On a assommé l’opinion par des tombereaux de mensonges avec lesquels on la tenait en haleine par des victoires imaginaires pour finir par se lamenter sur le désintérêt de la même opinion. De même, ils ne voient pas leur imbécilité en accusant la Russie de faire du chantage quand elle répond à leurs sanctions. Car eux détiennent le droit d’affamer et de bombarder des peuples mais qu’on ne touche surtout pas à leurs petits plaisirs. Sinon, ils montent sur leurs chevaux en vomissant les mots chantage, otage, crime de guerre et tutti quanti. Et le drame, c’est qu’ils ne se rendent pas compte qu’ils empruntent une voie glissante qui les mène vers leur chute. Après plus de trois mois de guerre, pas un de ces propagandistes ne reconnaît ses propres mensonges mais préfère désigner par un «on s’est trompé» qui désigne en fait les petits copains d’à côté…

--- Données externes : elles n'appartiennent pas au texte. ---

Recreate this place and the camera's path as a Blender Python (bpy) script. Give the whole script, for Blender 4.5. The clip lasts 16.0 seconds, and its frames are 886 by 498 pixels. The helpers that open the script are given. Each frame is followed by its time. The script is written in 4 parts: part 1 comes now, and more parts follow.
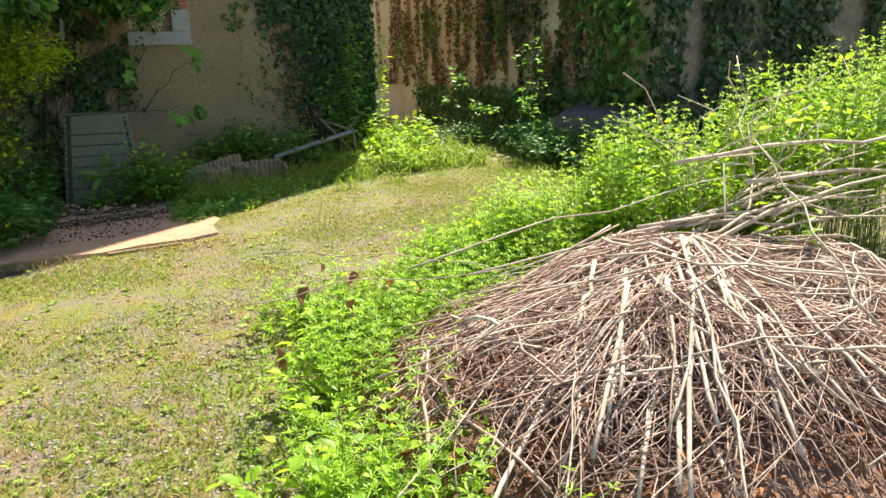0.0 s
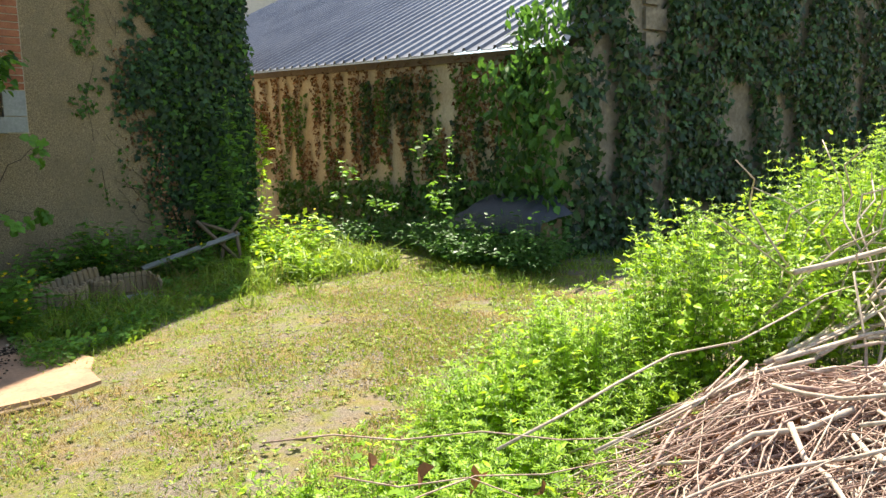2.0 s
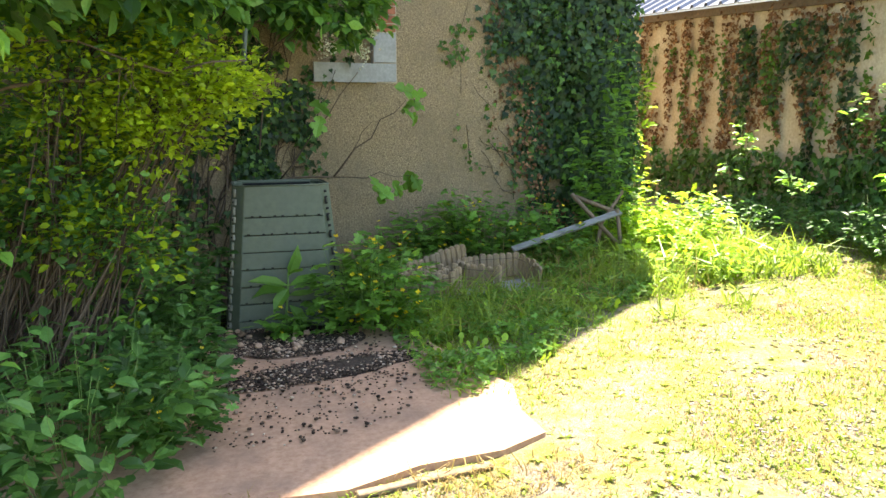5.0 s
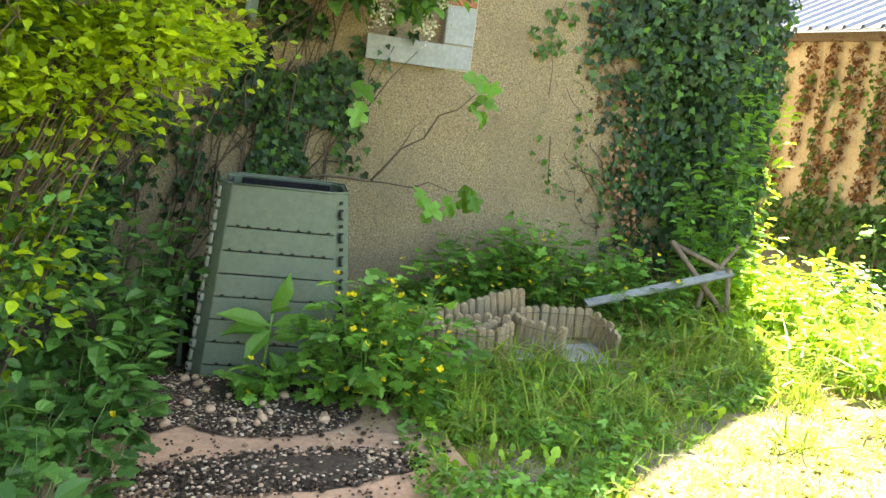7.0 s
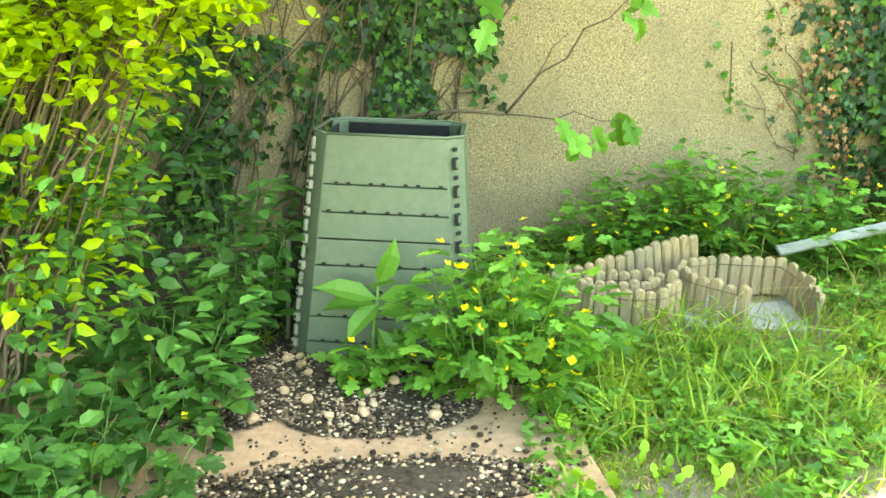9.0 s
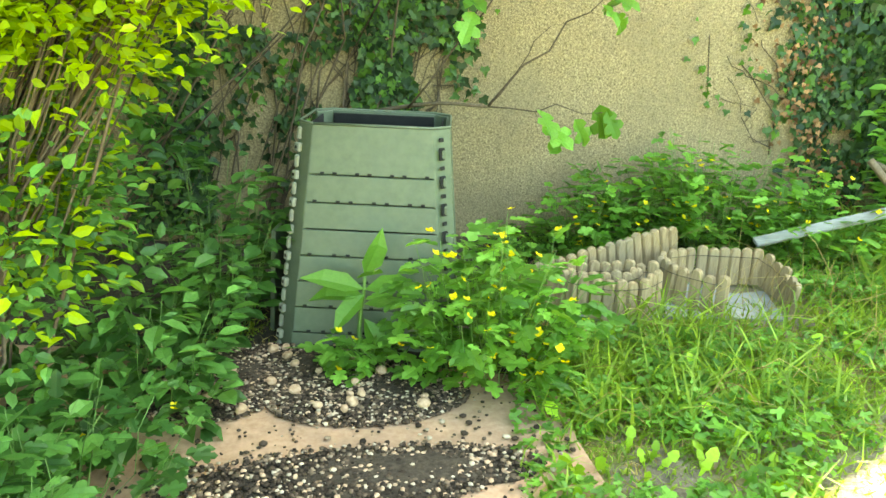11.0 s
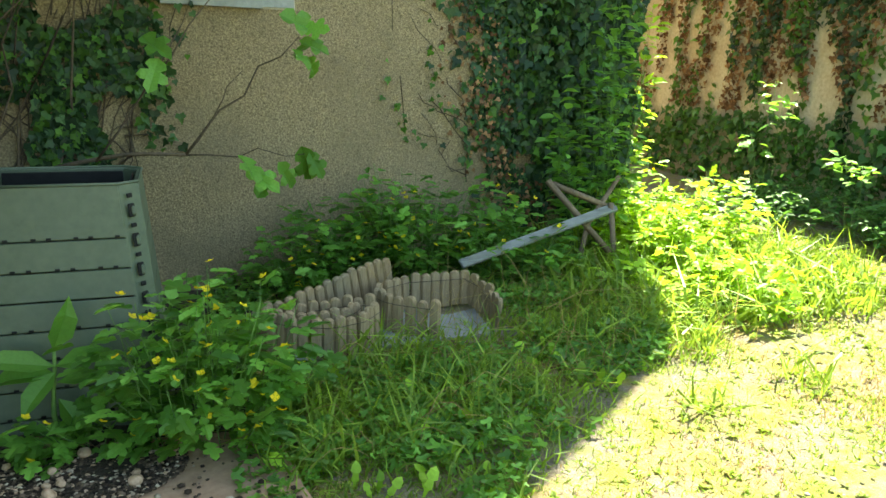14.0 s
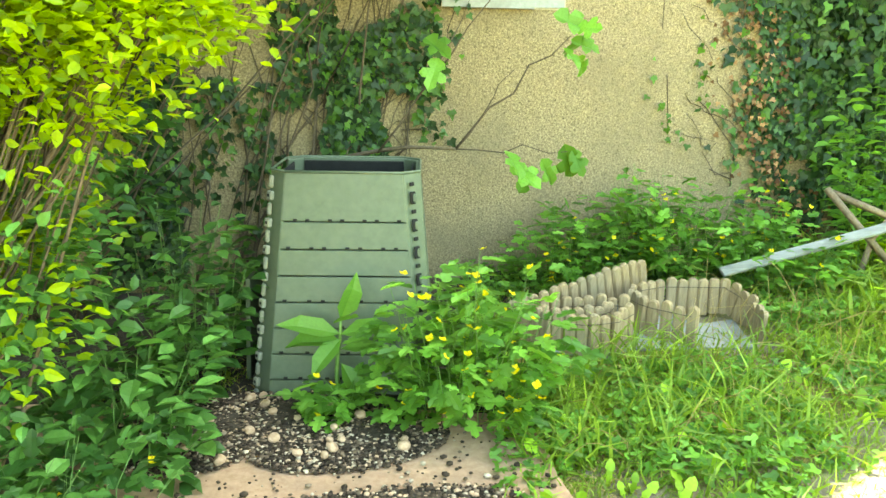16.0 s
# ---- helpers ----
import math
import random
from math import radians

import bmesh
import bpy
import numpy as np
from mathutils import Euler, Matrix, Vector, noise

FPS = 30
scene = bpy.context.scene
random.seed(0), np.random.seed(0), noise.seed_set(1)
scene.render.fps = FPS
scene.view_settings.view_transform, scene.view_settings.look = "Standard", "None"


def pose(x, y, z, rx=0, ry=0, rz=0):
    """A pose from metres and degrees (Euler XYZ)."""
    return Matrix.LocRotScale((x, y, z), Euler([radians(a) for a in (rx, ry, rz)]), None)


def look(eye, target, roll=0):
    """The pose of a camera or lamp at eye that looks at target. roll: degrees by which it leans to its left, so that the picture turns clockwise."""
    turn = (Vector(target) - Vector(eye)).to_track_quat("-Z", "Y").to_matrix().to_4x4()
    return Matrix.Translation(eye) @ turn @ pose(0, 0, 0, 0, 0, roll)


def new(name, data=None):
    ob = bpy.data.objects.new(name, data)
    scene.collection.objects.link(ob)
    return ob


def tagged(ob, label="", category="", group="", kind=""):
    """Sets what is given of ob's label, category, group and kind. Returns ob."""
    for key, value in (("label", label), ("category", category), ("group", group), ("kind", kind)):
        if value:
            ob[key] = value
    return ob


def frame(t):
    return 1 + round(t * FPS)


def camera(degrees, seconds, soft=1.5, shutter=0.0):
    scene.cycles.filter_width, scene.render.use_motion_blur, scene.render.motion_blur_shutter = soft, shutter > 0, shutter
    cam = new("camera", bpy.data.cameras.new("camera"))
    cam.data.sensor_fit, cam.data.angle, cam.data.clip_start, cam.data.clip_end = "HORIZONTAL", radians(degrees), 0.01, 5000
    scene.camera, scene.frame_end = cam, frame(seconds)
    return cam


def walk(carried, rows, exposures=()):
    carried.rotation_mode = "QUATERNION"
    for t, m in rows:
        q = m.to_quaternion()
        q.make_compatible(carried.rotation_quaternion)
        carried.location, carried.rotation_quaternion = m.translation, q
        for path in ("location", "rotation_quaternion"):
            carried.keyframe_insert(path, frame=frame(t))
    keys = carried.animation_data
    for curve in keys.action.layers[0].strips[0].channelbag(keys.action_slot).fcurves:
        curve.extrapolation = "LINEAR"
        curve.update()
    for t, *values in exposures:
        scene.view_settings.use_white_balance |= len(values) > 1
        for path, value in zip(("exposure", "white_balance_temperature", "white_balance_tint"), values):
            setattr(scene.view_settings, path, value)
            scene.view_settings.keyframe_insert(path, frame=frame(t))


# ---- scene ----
cam = camera(60.6, 16.0)
EXPOSURES = [(0, 1.72, 7200, 4), (1.5, 1.78, 7200, 5), (3.5, 2.0, 7400, 9), (4, 2.35, 7400, 10), (5, 3.0, 7250, 11), (7.5, 3.85, 8400, 1), (8.5, 4.4, 9400, -10), (9, 4.85, 10000, -14),
             (11.3, 4.65, 9900, -14), (11.5, 4.65, 9900, -14), (12, 4.45, 9500, -13), (12.5, 4.15, 9000, -12), (13, 3.3, 7900, -9), (13.5, 3.05, 7500, -8), (14, 3.05, 7600, -9), (14.5, 3.75, 8500, -11), (15, 4.3, 9400, -11), (15.5, 4.65, 9700, -13), (16, 4.75, 9900, -14)]
PATH = [
    (0, (0.555, -8.456, 1.323), (1.28, -6.651, 0.858), -1.6),
    (0.5, (0.481, -8.094, 1.333), (1.327, -6.306, 1.041), -3.3),
    (1, (0.357, -7.674, 1.345), (1.457, -6.015, 1.149), -2.2),
    (1.5, (0.261, -7.282, 1.316), (1.405, -5.659, 1.077), -1.5),
    (2, (0.21, -6.867, 1.316), (1.371, -5.256, 1.077), -1.8),
    (2.5, (0.119, -6.545, 1.31), (1.329, -4.97, 1.072), -1.5),
    (3, (0.013, -6.187, 1.349), (1.251, -4.636, 1.099), -1.6),
    (3.5, (0.001, -5.818, 1.385), (0.96, -4.081, 1.135), -1.2),
    (4, (-0.054, -5.461, 1.358), (0.757, -3.65, 1.11), 0.3),
    (4.5, (-0.181, -5.147, 1.367), (0.49, -3.286, 1.075), -0.3),
    (5, (-0.151, -4.797, 1.322), (0.411, -2.905, 1.001), -0.3),
    (5.2, (-0.102, -4.628, 1.331), (0.457, -2.734, 1.013), 0.1),
    (7.3, (0.39, -3.401, 1.373), (0.756, -1.47, 1.003), 7.4),
    (7.5, (0.435, -3.32, 1.36), (0.796, -1.396, 0.948), 6.9),
    (8, (0.506, -3.036, 1.389), (0.75, -1.111, 0.906), 5.0),
    (8.5, (0.567, -2.907, 1.398), (0.534, -0.982, 0.853), 2.0),
    (9, (0.608, -2.88, 1.402), (0.518, -0.969, 0.818), 2.0),
    (11.3, (0.548, -2.901, 1.381), (0.55, -0.99, 0.79), 2.3),
    (11.5, (0.546, -2.899, 1.388), (0.563, -0.988, 0.797), 2.0),
    (12, (0.565, -2.892, 1.391), (0.668, -0.982, 0.808), 2.4),
    (12.5, (0.631, -2.892, 1.402), (1.014, -1.009, 0.847), 3.1),
    (13, (0.705, -2.906, 1.409), (1.385, -1.099, 0.887), 2.5),
    (13.5, (0.753, -2.912, 1.403), (1.6, -1.168, 0.914), 2.2),
    (14, (0.674, -2.915, 1.411), (1.324, -1.084, 0.934), 1.4),
    (14.5, (0.609, -2.91, 1.402), (0.938, -0.993, 0.935), 1.4),
    (15, (0.572, -2.914, 1.408), (0.773, -0.982, 0.931), 1.3),
    (15.5, (0.558, -2.922, 1.407), (0.687, -0.983, 0.931), 1.2),
    (16, (0.55, -2.936, 1.4), (0.603, -0.998, 0.912), 1.0),
]
walk(cam, [(t, look(eye, target, roll)) for t, eye, target, roll in PATH], EXPOSURES)

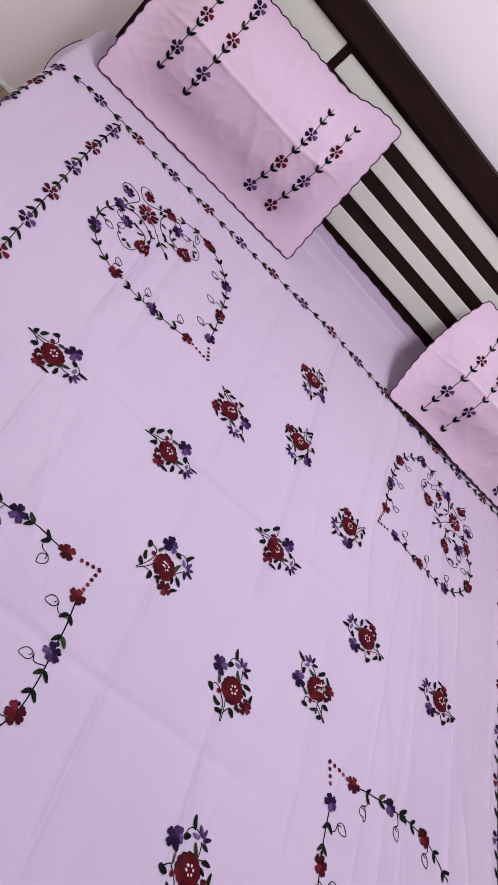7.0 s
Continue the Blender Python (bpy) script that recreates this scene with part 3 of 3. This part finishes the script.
pillow((-0.136, 1.606, 0.557), (0.556, 1.640, 0.557), (0.520, 1.795, 0.968), (-0.148, 1.790, 0.955), "pink cotton pillow with scalloped edge, leaning on the headboard", 2.0, 0.080)
second = pillow((1.028, 1.498, 0.564), (1.790, 1.505, 0.564), (1.785, 1.785, 0.930), (1.080, 1.790, 0.895), "pink cotton pillow with scalloped edge, lying beside the headboard", 9.0, 0.070, -0.008, -0.02, 0.45, 0.03, -0.02)

# ---------------------------------------------------------------- floor tiles
TX, TY = 0.402, 0.428
TILES = {}


def tile_mesh(w, d):
    key = round(w, 4), round(d, 4)
    if key not in TILES:
        b = box_data((-w / 2 + 0.0007, -d / 2 + 0.0007, -0.004), (w / 2 - 0.0007, d / 2 - 0.0007, 0.0), 0)
        TILES[key] = bpy.data.meshes.new("floor_tile")
        b.to_mesh(TILES[key])
        b.free()
        TILES[key].materials.append(TILE)
    return TILES[key]


for j in range(-9, 1):
    for i in range(-7, 6):
        x0, y0 = (0.402 if j < -2 else 0.440) + i * TX, 1.505 + j * TY
        x1, y1 = min(x0 + TX, EAST), min(y0 + TY, NORTH + 0.04)
        x0, y0 = max(x0, WEST), max(y0, SOUTH)
        if x1 - x0 < 0.02 or y1 - y0 < 0.02:
            continue
        t = new("floor_tile", tile_mesh(x1 - x0, y1 - y0))
        t.location = ((x0 + x1) / 2, (y0 + y1) / 2, 0)
        t.parent = floor

# the cover of the second pillow gapes a little along its lower edge; a dark sliver stands in for the shade inside
mouth_v, mouth_f = [], []
for k in range(13):
    q = k / 12
    mx, my, mz = 1.068 + 0.24 * q, 1.492 + 0.006 * q, 0.566
    half = 0.006 * math.sin(math.pi * q) ** 0.7 * (1.15 - 0.5 * q) + 0.0008
    mouth_v += [(mx, my - half * 0.35, mz - half * 0.8), (mx, my - 0.004, mz), (mx, my + half * 0.35, mz + half)]
    if k:
        a = 3 * k
        mouth_f += [(a - 3, a, a + 1, a - 2), (a - 2, a + 1, a + 2, a - 1)]
part("opening", mesh_of("opening", mouth_v, mouth_f, WENGE, True), second, "dark sliver for the shade in the cover's gaping mouth")

# little metal zip pull at the mouth of the second pillow cover
bm = bmesh.new()
bmesh.ops.create_uvsphere(bm, u_segments=10, v_segments=6, radius=0.0055)
zip_me = bpy.data.meshes.new("zip_pull")
bm.to_mesh(zip_me)
bm.free()
metal = material("zip_metal", 0.25, 1.0)[0]
metal.node_tree.nodes["Principled BSDF"].inputs["Base Color"].default_value = (0.8, 0.78, 0.76, 1)
zip_me.materials.append(metal)
pull = part("zip_pull", zip_me, second, "small silver zip pull")
pull.location, pull.scale = (1.085, 1.484, 0.572), (1.0, 0.7, 1.0)
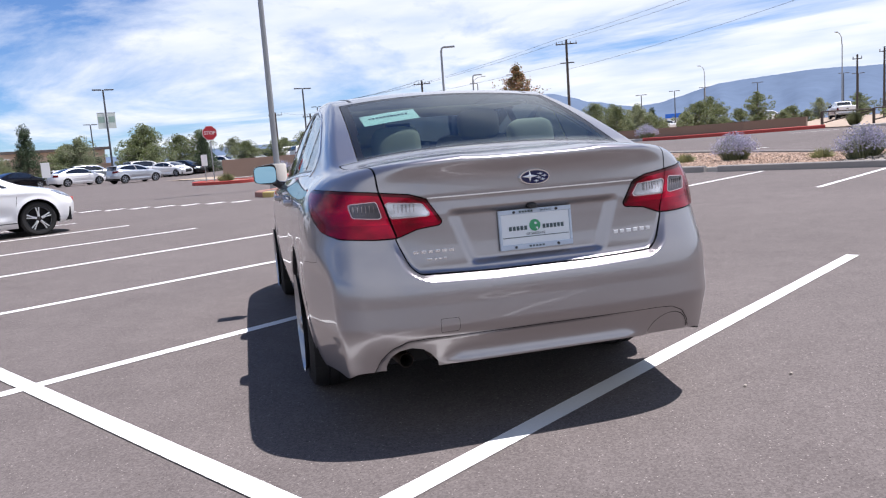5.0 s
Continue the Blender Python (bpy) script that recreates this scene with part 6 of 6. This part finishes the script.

En guise de conclusion, à côté des champs de Manœuvre de l’économie et de la guerre, il existe un autre, celui des idées et de la manière de les exprimer. Sur ce terrain-là aussi, le monde dominateur patine et se plaint que les trois-quarts de l’humanité n’écoutent pas ses sornettes à propos de la guerre en Ukraine. Pour être plus juste, n’oublions qu’à l’intérieur de ce monde dominant il existe des gens qui résistent à la domination idéologique du vieux monde. Comme il ne faut pas oublier que dans le monde dominé, il existe tout autant des charlatans qui inondent leurs sociétés d’idées archaïques cohabitant avec ceux qui vont pêcher du côté des lumières obscures d’un monde qui se meurt…
A. A.
1- La chute du gouvernement de Bennet en Israël et l’annonce des prochaines élections feront l’objet du prochain article.